Steel is a fundamental material in the global economy, impacting everything from infrastructure projects to everyday consumer products. However, its pricing is influenced by a complex web of factors, with trade policies playing a significant role. In this blog, we will explore how trade policies affect steel pricing and what you need to know to navigate this dynamic landscape effectively.
Understanding the Link Between Trade Policies and Steel Pricing
Trade policies are government actions that regulate international trade. They can include tariffs, quotas, and trade agreements, each of which has a direct impact on steel prices. Here’s how these elements interact:
1. Tariffs – Tariffs are taxes imposed on imported goods. When a government imposes tariffs on steel imports, it makes foreign steel more expensive. This can lead to higher steel prices domestically as local producers might raise their prices in response to the reduced competition.
Example: In 2018, the U.S. imposed a 25% tariff on steel imports under Section 232 of the Trade Expansion Act. This move aimed to protect domestic steel producers but resulted in increased steel prices for U.S. manufacturers and consumers.
2. Quotas – Quotas limit the amount of steel that can be imported from specific countries. By restricting supply, quotas can drive up domestic steel prices due to reduced competition from foreign producers.
Example: The European Union has implemented quotas on steel imports from certain countries to protect its steel industry from surges in low-priced steel imports.
3. Trade Agreements – Trade agreements between countries can either lower trade barriers or enhance trade relations. Agreements that reduce tariffs or eliminate quotas can make steel imports cheaper, potentially lowering domestic steel prices.
Example: The USMCA (United States-Mexico-Canada Agreement) includes provisions that affect steel trade between the U.S., Canada, and Mexico, impacting steel pricing in these markets.

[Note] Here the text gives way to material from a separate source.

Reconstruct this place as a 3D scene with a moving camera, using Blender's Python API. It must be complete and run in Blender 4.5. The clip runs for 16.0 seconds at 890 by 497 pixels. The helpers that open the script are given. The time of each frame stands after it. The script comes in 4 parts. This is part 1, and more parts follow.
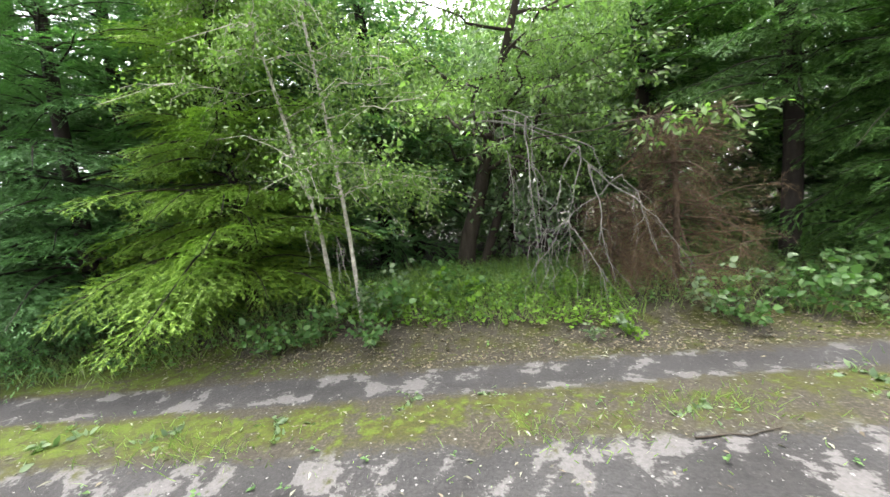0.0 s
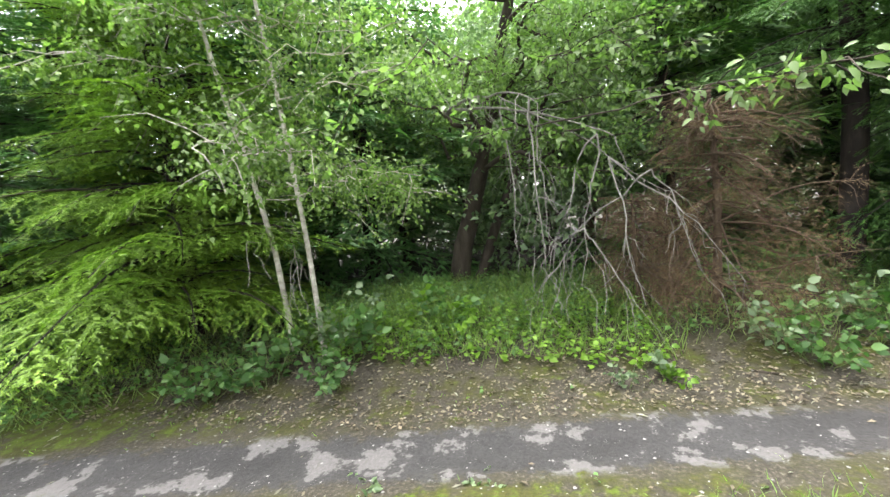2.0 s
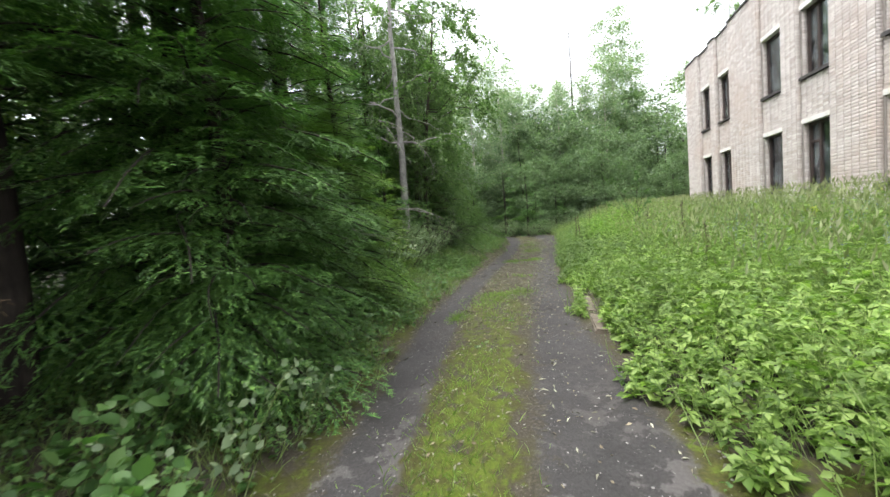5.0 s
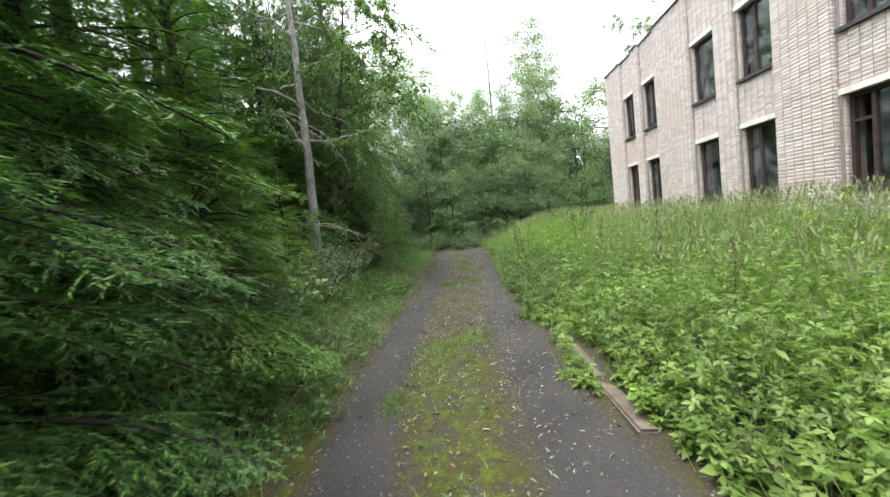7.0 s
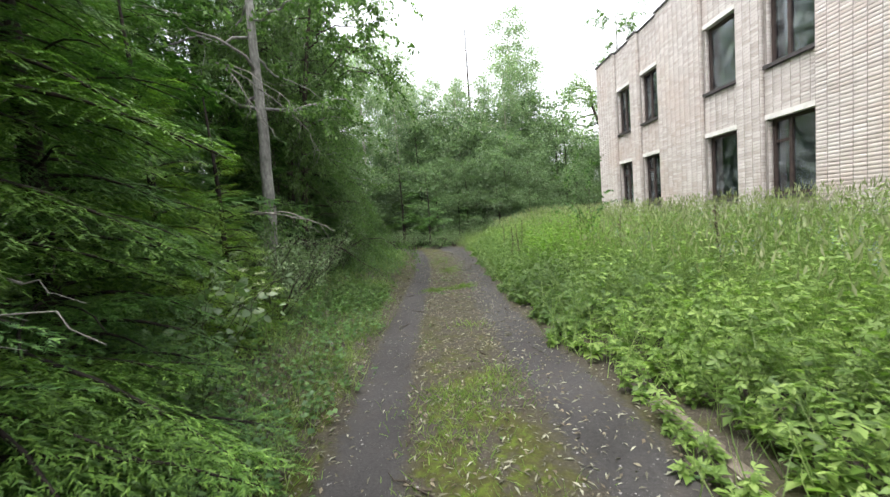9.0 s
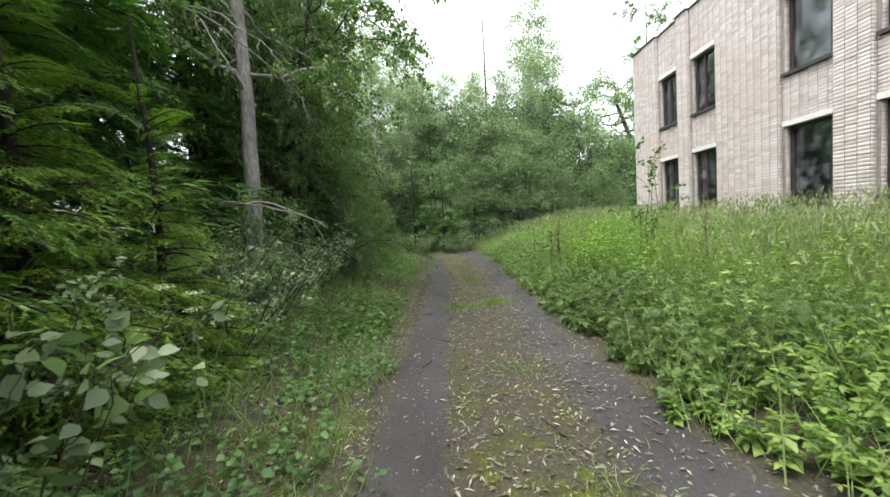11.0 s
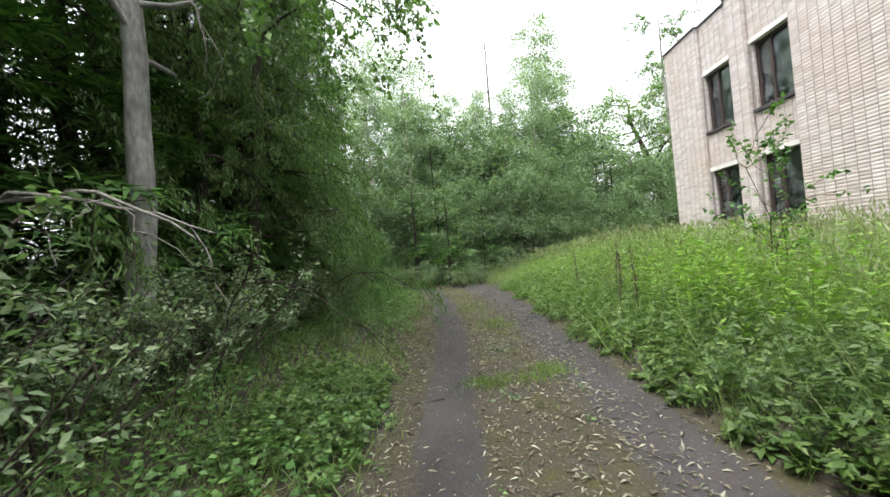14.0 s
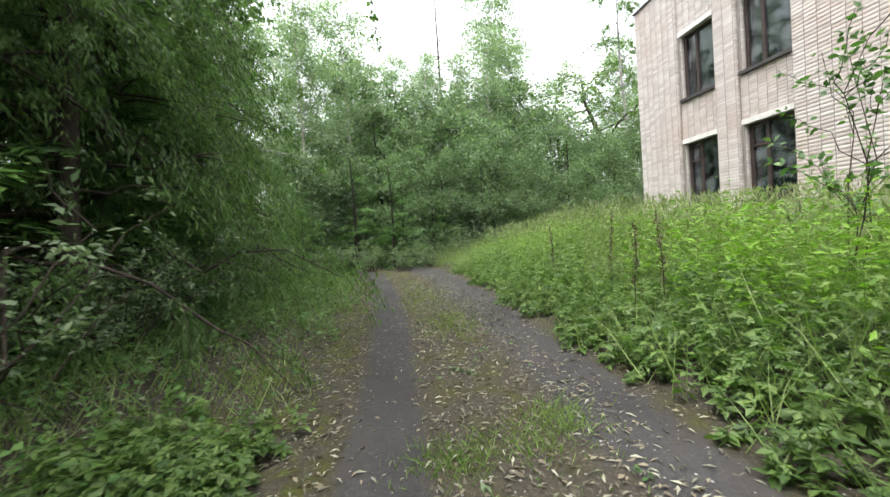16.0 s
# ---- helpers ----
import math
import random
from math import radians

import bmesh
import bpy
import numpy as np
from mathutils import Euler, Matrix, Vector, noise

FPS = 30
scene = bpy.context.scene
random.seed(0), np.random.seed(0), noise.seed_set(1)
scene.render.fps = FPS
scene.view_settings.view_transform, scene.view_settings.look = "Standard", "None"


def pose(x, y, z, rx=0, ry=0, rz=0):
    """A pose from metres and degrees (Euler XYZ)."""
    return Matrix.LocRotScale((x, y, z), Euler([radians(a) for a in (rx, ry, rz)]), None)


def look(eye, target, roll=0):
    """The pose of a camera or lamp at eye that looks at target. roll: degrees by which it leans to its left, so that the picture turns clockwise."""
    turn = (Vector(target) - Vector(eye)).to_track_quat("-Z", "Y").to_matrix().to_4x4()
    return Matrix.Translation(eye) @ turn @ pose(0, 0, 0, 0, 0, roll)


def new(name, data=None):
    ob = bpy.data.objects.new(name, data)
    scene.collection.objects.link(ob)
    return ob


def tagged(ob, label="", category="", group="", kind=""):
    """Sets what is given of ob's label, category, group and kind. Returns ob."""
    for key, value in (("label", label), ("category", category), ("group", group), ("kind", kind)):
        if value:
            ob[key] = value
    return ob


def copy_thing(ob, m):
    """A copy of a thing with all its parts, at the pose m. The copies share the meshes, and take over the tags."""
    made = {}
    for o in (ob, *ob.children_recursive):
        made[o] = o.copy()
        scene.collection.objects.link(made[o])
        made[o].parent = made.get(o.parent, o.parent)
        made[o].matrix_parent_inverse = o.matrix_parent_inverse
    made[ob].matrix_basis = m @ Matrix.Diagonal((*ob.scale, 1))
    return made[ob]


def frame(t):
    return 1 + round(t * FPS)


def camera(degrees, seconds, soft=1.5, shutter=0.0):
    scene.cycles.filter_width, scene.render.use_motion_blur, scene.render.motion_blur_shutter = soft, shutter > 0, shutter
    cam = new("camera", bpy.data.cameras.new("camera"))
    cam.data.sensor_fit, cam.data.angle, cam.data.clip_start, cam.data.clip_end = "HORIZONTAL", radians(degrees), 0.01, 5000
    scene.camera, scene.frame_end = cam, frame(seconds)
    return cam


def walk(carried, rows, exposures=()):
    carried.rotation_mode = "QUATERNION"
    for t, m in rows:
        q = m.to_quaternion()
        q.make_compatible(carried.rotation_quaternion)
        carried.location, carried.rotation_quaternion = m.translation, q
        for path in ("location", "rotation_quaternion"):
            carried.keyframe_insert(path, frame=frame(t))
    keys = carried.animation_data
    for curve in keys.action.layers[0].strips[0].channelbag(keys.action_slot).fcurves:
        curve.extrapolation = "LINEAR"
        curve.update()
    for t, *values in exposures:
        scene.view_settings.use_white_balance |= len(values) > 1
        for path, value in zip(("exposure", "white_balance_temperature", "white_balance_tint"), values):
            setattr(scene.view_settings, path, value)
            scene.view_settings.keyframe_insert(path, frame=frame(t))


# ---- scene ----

The Impact of Trade Policies on Steel Pricing
1. Domestic Market Fluctuations – Trade policies can lead to price volatility in the domestic steel market. For instance, increased tariffs on steel imports can lead to higher costs for manufacturers who rely on imported steel, potentially passing these costs onto consumers.
2. Global Supply Chain Effects – Steel is a globally traded commodity, and trade policies in one country can have ripple effects throughout the supply chain. For example, if a major steel-producing country imposes export restrictions, it can affect global steel prices and supply.
3. Economic and Political Factors – Trade policies are often influenced by broader economic and political considerations. For example, trade disputes or geopolitical tensions can lead to sudden changes in trade policies, affecting steel prices unpredictably.
Strategies for Navigating Trade Policy Impacts
1. Monitor Policy Changes – Stay informed about current and upcoming trade policies that could impact steel pricing. This includes following news from trade organizations, government announcements, and industry reports.
2. Diversify Suppliers – Reducing reliance on a single source of steel can mitigate risks associated with trade policy changes. Consider sourcing steel from multiple suppliers across different regions to ensure a stable supply and pricing.
3. Adjust Pricing Strategies – If you’re a steel producer or distributor, adjust your pricing strategies to account for fluctuations caused by trade policies. This may involve revising contracts or exploring new pricing models.
4. Engage in Advocacy – Participate in industry groups or trade associations that advocate for favorable trade policies. Engaging with policymakers can help shape policies that support fair competition and stable pricing.
5. Evaluate Long-Term Contracts – Consider negotiating long-term contracts with fixed pricing to shield your business from short-term price volatility driven by trade policies.
Trade policies have a profound impact on steel pricing, influencing everything from domestic market conditions to global supply chains. By understanding the mechanisms through which tariffs, quotas, and trade agreements affect steel prices, businesses can better navigate the complexities of the steel market. Staying informed and proactive in managing the effects of trade policies can help mitigate risks and seize opportunities in a fluctuating market. Whether you’re a steel producer, manufacturer, or consumer, understanding these dynamics is crucial for making informed decisions and maintaining competitiveness in the steel industry.